According to Agriculture Minister Agnes Kalibata, over 47 million schoolchildren in Brazil have benefited from the programme shortly after its initiation.

“They use their own food and money to feed their children, that is what we want also to establish.”

Hunger has been cited as one of the factors behind high school dropout rates in the country as some children walk over 30 kilometres every day.

The World Food Programme together with the Ministry of Education started school feeding programme in schools located in areas that are prone to drought in 2001.

The areas targeted by the programme included Bugesera district and the former Kibuye province. Sandrine Uwamahoro, a 13-year-old girl at a primary school in Bugesera district told Rwanda Today that she walks a distance of 12 kilometres to and from school every day, which makes her doubt if she will complete her studies.

“Because we are given food here (at school) we can at least resist the hunger and fatigue and continue to study.

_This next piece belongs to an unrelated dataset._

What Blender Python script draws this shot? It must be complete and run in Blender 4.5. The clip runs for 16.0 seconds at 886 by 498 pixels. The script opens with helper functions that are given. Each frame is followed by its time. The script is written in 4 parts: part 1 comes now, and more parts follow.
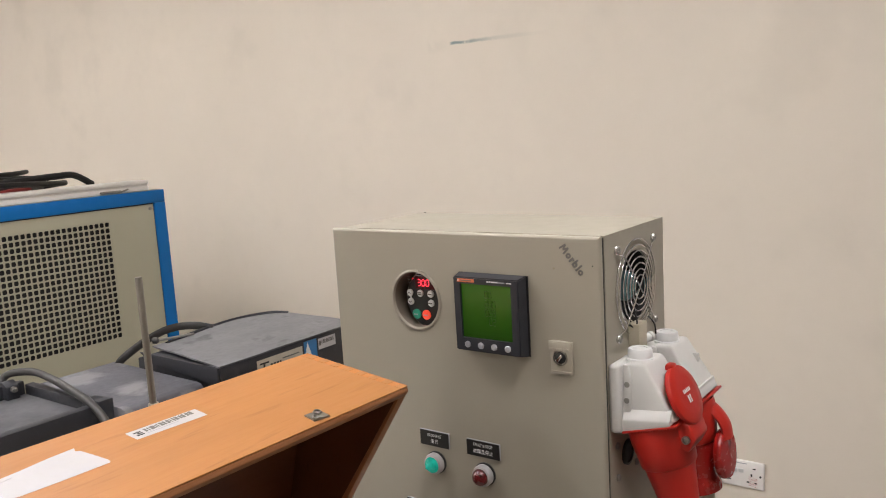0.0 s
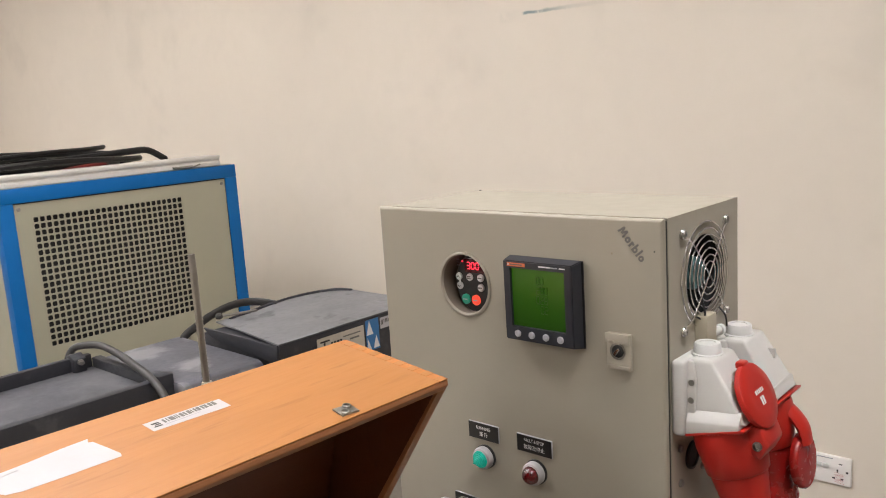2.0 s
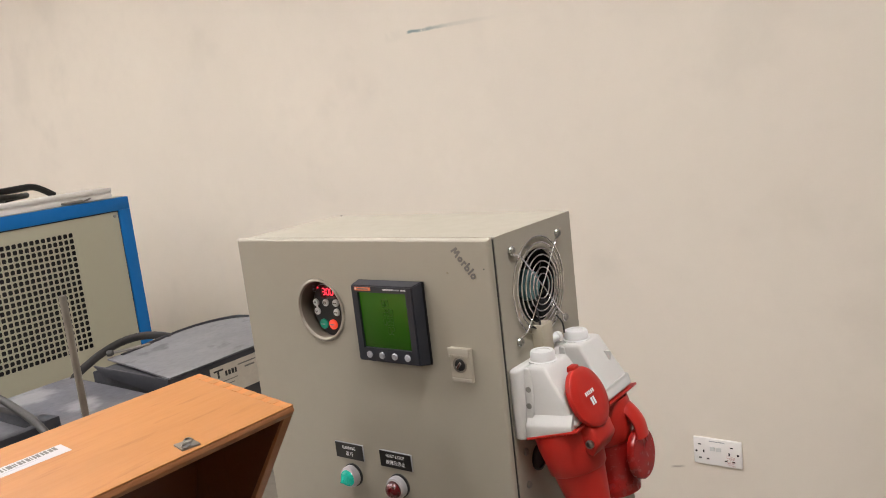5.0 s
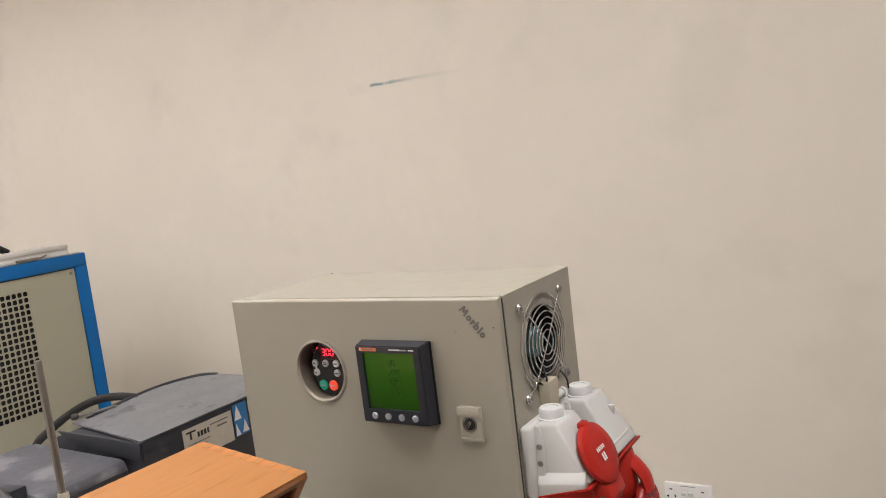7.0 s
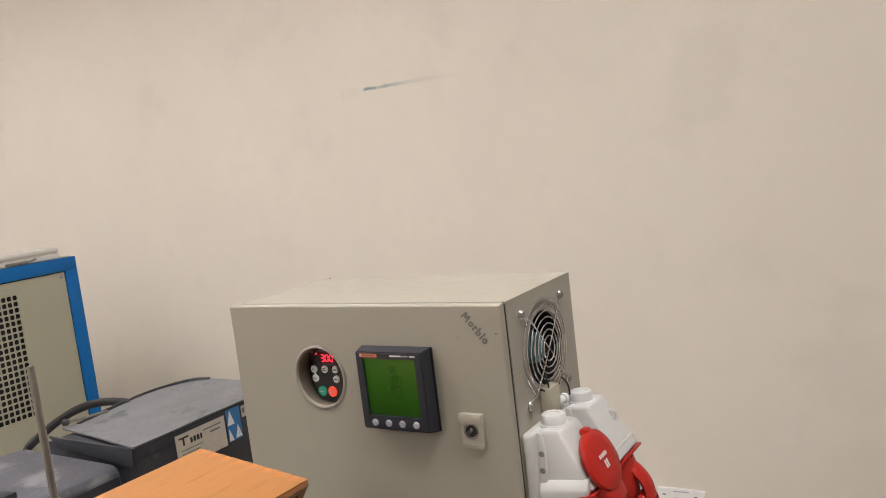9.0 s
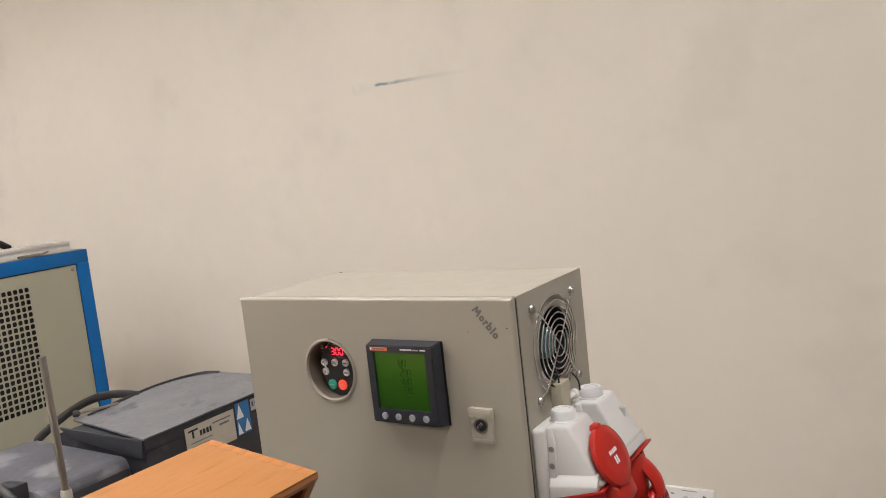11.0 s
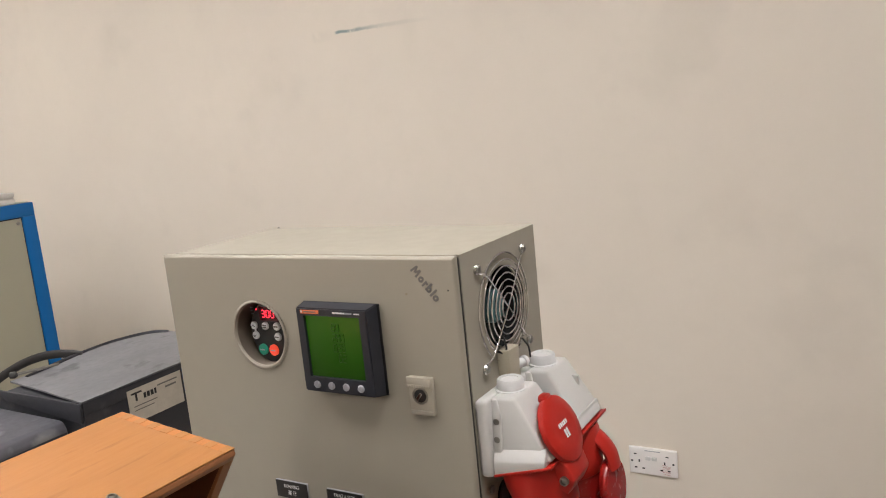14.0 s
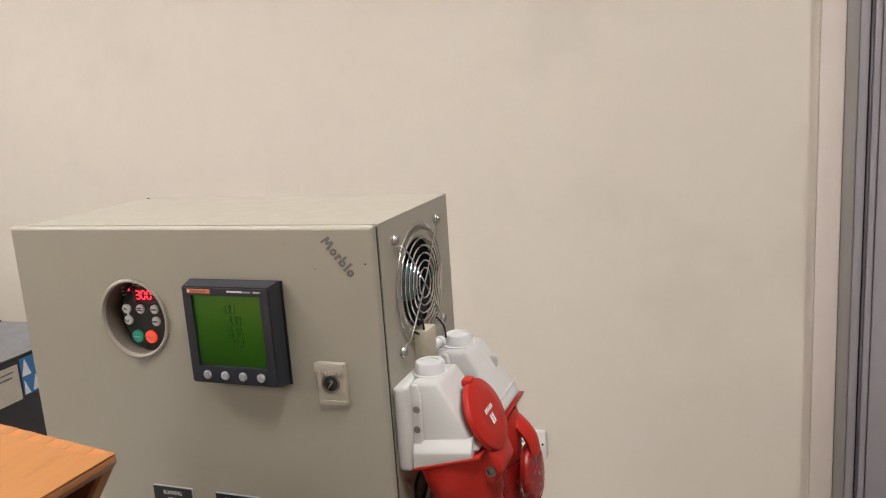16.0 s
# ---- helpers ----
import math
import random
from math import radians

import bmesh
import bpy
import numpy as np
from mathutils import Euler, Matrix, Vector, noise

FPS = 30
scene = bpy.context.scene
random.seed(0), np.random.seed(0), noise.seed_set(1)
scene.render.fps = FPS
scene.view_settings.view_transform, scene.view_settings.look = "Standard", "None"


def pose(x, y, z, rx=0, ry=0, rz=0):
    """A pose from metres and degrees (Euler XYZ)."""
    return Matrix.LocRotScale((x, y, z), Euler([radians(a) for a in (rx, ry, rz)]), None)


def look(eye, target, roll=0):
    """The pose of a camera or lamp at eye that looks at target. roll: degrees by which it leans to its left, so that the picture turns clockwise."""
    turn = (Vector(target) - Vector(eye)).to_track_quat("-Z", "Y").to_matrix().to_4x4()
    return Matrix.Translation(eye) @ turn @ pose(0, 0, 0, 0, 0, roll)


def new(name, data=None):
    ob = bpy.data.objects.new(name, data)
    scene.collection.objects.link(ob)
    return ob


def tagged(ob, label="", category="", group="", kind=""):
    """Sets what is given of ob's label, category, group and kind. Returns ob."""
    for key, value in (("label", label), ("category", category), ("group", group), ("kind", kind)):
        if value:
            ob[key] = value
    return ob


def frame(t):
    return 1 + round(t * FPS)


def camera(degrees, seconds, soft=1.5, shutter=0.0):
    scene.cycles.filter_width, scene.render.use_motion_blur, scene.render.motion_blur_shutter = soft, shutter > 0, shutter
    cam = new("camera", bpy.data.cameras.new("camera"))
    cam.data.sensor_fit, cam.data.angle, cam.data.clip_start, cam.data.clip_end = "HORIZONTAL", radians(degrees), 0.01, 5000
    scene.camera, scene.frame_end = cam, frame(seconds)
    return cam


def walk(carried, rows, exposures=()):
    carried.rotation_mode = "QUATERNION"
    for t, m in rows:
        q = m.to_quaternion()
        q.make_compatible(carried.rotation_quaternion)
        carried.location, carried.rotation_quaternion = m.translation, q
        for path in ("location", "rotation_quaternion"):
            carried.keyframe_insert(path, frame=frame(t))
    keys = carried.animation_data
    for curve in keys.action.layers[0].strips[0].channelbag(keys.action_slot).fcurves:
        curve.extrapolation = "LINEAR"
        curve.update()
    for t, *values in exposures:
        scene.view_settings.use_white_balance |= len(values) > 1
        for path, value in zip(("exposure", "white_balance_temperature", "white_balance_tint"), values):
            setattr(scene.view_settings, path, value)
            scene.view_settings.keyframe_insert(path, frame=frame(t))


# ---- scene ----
cam = camera(56.7, 16.0, soft=1.0, shutter=0.3)
PATH = [
    (0, (0.386, -0.806, 1.479), (-0.791, 0.784, 1.183), -3.4),
    (0.5, (0.391, -0.804, 1.475), (-0.834, 0.746, 1.166), -3.7),
    (1, (0.396, -0.798, 1.474), (-0.882, 0.706, 1.15), -4.1),
    (1.5, (0.409, -0.762, 1.472), (-0.933, 0.683, 1.142), -4.4),
    (2, (0.371, -0.729, 1.473), (-0.952, 0.73, 1.13), -3.7),
    (2.5, (0.311, -0.716, 1.465), (-0.79, 0.913, 1.099), -2.3),
    (3, (0.327, -0.725, 1.473), (-0.701, 0.944, 1.073), -1.6),
    (5.5, (0.477, -0.697, 1.496), (-0.725, 0.871, 1.182), -7.1),
    (6, (0.442, -0.707, 1.509), (-0.706, 0.909, 1.245), -7.7),
    (6.5, (0.427, -0.72, 1.508), (-0.676, 0.93, 1.266), -7.4),
    (7, (0.415, -0.736, 1.508), (-0.662, 0.933, 1.273), -7.1),
    (7.5, (0.405, -0.739, 1.508), (-0.653, 0.942, 1.277), -6.9),
    (8, (0.404, -0.74, 1.511), (-0.643, 0.948, 1.282), -6.9),
    (10.5, (0.395, -0.734, 1.508), (-0.68, 0.938, 1.279), -6.6),
    (11, (0.398, -0.739, 1.507), (-0.676, 0.932, 1.275), -6.4),
    (11.5, (0.403, -0.74, 1.505), (-0.667, 0.932, 1.26), -6.5),
    (12, (0.411, -0.722, 1.5), (-0.655, 0.95, 1.236), -6.5),
    (12.5, (0.449, -0.666, 1.492), (-0.62, 1.0, 1.205), -6.5),
    (13, (0.473, -0.622, 1.486), (-0.601, 1.037, 1.179), -6.4),
    (13.5, (0.439, -0.617, 1.489), (-0.624, 1.046, 1.164), -6.2),
    (14, (0.383, -0.65, 1.49), (-0.637, 1.036, 1.148), -5.8),
    (14.5, (0.354, -0.662, 1.482), (-0.587, 1.066, 1.122), -5.2),
    (15, (0.328, -0.649, 1.472), (-0.512, 1.126, 1.094), -4.6),
    (15.5, (0.308, -0.642, 1.471), (-0.442, 1.169, 1.076), -4.1),
    (16, (0.289, -0.607, 1.466), (-0.399, 1.227, 1.06), -3.9),
]
walk(cam, [(t, look(eye, target, roll)) for t, eye, target, roll in PATH],
     exposures=((0, 0.0), (1, 0.02), (2, 0.13), (3, 0.07), (5.5, 0.13), (6.3, 0.03), (8, 0.0), (14, 0.0), (15.5, 0.07), (16, 0.07)))

# ---- world, lights ----
world = bpy.data.worlds.new("world")
scene.world = world
world.use_nodes = True
world.node_tree.nodes["Background"].inputs[0].default_value = (0.9, 0.95, 1.0, 1)
world.node_tree.nodes["Background"].inputs[1].default_value = 0.05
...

When I started going to school in primary, I felt like nothing would discourage me to continue going there, but the distance made me got hungry and weak quickly, so I could not study very well and I always had a low note in every subject,” said Uwamahoro.

Today the WFP Rwanda provides a hot midday meal to 300,000 primary school children in 300 schools mainly in the most food insecure areas.

And it is also in the process of expanding to an additional 50,000 school children to accommodate the newly approved nine year basic education system.

The WFP set this school feeding program in order to increase the enrolment and retention of vulnerable children, to improve the school attendance by both boys and girls in schools and also to increase the ability to manage school feeding program by the government at the national, provincial and districts level.